=== What is needed ===
Find each line holding the word "this" and give the total alone.

=== Task inputs ===

────────────────────────────────────────

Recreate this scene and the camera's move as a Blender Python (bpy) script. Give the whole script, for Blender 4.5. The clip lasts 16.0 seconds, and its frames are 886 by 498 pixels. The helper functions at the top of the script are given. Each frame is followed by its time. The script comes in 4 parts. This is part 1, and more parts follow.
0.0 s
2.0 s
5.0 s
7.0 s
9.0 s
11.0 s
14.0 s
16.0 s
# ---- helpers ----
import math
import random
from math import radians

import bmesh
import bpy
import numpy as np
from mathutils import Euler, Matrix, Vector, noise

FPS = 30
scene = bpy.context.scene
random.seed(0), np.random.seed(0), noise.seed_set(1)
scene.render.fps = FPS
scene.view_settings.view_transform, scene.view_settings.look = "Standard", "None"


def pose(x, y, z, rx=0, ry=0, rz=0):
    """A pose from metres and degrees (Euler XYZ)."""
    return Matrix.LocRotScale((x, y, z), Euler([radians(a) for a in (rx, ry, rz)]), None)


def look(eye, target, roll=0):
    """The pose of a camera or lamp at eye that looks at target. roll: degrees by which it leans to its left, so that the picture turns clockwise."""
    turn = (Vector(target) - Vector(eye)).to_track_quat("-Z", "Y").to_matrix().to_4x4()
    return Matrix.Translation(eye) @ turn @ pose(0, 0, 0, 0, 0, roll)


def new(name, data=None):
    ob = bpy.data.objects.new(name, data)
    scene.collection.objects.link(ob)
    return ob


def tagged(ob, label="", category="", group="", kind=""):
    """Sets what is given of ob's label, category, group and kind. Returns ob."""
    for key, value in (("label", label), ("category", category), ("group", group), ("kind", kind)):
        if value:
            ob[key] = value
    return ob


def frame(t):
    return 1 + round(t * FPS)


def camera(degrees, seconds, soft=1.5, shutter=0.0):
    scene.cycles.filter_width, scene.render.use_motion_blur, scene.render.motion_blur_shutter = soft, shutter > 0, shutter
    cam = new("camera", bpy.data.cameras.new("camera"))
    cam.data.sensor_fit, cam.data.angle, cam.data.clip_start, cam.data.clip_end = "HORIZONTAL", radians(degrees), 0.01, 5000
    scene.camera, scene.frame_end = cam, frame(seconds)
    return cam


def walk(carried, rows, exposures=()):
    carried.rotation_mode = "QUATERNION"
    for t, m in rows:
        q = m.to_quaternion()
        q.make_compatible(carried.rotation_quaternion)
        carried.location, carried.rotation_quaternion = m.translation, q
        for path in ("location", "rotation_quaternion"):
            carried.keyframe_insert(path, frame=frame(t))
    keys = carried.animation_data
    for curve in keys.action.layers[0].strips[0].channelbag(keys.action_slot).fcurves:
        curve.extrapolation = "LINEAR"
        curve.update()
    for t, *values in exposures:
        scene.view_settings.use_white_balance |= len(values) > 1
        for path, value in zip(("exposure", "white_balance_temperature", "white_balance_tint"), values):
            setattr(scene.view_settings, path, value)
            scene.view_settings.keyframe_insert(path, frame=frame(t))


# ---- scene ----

────────────────────────────────────────

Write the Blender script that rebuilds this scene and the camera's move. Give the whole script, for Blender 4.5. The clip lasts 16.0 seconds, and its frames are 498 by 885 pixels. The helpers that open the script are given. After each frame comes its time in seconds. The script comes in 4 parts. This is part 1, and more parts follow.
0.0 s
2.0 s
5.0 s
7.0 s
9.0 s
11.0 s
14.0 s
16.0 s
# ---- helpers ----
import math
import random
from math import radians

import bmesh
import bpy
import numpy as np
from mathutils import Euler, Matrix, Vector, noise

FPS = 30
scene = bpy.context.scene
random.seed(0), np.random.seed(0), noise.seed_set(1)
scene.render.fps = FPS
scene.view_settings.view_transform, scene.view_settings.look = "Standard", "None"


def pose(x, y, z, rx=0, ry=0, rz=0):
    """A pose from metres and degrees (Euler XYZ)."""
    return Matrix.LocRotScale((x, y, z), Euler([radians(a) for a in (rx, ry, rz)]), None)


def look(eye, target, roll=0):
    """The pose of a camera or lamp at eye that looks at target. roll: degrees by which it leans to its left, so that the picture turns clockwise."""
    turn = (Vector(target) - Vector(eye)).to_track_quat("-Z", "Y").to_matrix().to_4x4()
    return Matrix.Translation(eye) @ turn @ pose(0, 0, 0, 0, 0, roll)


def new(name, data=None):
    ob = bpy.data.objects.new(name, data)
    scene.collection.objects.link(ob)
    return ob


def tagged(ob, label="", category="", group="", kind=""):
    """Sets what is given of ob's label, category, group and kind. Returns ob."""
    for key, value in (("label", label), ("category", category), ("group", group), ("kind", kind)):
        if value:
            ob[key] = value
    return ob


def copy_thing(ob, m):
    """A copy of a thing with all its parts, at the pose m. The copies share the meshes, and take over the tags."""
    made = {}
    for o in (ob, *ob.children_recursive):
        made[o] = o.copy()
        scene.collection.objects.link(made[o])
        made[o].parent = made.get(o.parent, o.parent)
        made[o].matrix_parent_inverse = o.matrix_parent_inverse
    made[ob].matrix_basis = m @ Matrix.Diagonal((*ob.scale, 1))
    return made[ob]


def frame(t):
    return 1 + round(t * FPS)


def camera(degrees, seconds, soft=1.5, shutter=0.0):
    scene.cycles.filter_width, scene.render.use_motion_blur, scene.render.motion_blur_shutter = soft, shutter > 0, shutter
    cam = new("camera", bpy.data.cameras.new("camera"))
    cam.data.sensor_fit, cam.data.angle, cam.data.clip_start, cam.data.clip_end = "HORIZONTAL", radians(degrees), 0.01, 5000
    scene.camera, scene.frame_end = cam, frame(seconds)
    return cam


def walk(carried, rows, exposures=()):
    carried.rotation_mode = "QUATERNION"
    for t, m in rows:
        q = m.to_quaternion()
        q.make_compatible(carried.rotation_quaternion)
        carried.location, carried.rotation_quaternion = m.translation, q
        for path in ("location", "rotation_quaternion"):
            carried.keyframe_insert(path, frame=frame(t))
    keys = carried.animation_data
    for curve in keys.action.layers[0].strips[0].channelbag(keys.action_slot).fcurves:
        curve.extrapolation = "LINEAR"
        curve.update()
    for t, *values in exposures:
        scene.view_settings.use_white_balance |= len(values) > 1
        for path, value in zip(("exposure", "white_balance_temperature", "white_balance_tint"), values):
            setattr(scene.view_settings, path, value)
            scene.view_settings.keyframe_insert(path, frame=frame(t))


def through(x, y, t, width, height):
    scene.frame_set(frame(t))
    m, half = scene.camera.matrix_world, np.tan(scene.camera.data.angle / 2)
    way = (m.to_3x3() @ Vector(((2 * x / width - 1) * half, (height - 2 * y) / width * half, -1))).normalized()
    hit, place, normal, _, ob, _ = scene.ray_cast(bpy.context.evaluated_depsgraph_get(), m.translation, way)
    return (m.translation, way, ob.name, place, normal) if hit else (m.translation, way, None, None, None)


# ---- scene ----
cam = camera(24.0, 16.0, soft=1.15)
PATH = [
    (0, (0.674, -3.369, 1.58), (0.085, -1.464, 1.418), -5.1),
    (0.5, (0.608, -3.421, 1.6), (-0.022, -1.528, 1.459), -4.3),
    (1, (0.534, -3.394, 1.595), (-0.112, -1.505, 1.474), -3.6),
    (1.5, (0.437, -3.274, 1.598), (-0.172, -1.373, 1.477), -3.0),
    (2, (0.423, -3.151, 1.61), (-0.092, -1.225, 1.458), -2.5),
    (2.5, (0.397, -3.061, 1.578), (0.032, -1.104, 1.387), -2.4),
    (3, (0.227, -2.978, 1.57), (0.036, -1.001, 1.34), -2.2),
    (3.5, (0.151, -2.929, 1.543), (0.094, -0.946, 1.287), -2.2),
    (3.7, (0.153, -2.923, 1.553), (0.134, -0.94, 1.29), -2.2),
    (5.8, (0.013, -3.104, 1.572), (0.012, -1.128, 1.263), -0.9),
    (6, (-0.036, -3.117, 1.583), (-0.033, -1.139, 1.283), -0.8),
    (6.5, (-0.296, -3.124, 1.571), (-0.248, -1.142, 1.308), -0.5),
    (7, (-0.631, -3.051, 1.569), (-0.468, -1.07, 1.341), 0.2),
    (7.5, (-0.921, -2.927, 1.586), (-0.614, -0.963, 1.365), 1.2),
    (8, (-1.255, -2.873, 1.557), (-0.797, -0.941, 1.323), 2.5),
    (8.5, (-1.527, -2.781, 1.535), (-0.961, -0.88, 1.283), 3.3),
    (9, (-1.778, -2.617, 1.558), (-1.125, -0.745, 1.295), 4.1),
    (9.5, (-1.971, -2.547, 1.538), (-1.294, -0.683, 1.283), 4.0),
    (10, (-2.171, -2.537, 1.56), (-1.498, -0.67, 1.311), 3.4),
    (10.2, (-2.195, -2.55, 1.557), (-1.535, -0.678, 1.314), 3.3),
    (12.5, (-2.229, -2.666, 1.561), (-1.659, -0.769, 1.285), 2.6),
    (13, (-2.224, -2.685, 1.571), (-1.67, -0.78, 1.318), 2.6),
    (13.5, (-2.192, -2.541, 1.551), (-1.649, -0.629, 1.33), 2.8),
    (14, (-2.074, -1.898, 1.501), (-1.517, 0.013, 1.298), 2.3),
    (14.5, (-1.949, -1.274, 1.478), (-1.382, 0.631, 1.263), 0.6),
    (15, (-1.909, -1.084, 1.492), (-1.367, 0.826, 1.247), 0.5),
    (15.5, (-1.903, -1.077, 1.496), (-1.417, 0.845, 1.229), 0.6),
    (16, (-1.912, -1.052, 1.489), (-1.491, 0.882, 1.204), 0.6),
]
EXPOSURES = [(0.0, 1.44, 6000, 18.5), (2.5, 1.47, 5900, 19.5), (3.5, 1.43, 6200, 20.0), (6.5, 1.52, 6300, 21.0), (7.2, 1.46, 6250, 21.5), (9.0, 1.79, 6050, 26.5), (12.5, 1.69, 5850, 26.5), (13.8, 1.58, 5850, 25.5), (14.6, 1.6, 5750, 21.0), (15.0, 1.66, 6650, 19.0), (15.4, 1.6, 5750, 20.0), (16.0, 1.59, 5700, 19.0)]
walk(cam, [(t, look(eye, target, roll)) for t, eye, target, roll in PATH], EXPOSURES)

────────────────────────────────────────

=== Correct answer ===
2